Do these people have no idea at all how they look to the rest of the world?

Who is in charge of their marketing and PR?

Sevco will die, like Rangers before them, and it’ll be because of this.

Their appeal doesn’t exist outside their own circles and even amongst the community they think of as their own – the white, Protestant working class – there’s very little appetite for songs about being up to their knees in blood. The world has passed these people by. Their kids may be brought up with this stuff, but we’re living in a big new world and things passed on from father to son, from mother to daughter, even from brother and sister to brother and sister no longer have the same hold they once did.

The information and technology age has smashed boundaries and borders and united the world and ideas.

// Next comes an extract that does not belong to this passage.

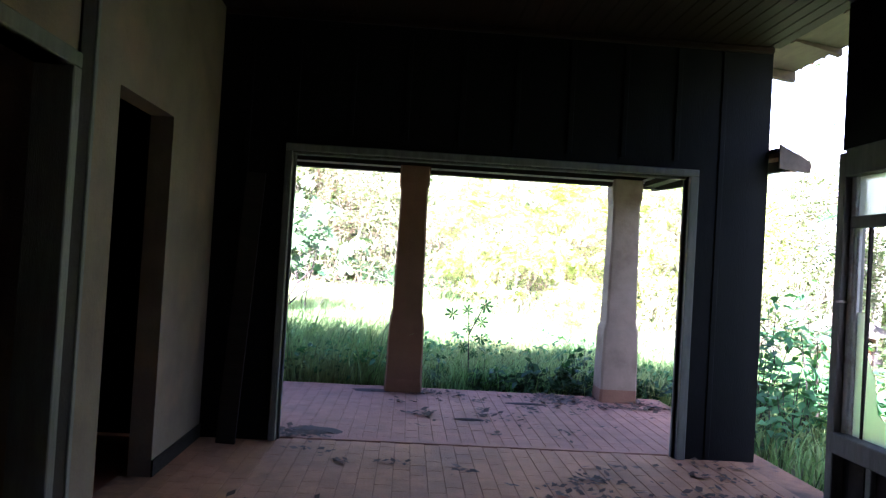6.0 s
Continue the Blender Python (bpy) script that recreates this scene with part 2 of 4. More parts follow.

The bubble will burst for a lot of these people … they’ll make their own choices and decisions and many – a great many – will reject that “culture” entirely.

When some of our guys tell them “Your grandchildren will be Celtic fans,” that’s not a taunt; it’s the literal truth, because the demographics are moving that way, away from their backward sectarian isolationism and towards something better.

Yes, some of their grandchildren will be Celtic fans, those in Glasgow at least.

Others will be Aberdeen supporters, or Hibs fans, or follow Hearts.

Some will look at the tribal nature of where they come from and reject football altogether.

Celtic is easier to pass on, because it’s not set in stone, not something that retains one shape and one form, but it’s something that evolves, improves, and every generation enhances it further. We don’t close doors to the rest of the world, we open them wide. We walk into rooms marked Do Not Enter and we poke about in there, and pull back the curtains and let in light. Our club isn’t constricted or constrained by bigotry, hate or fear.

As time goes on, we’ll become even more attractive, even to those who might never have an interest in football.

Politically aware, socially responsible, open to all, inclusive, our entire history, reaching back, has a fairy-tale quality to it.

Theirs has the consistency of a nightmare.

Yesterday, Celtic fans were watching the future. Their entire club was wrapping itself ever more tightly into the straightjacket of the past.

I don’t know why they can’t see it, but it’s going to kill them.

Something that corrupt, it’s probably better if it does.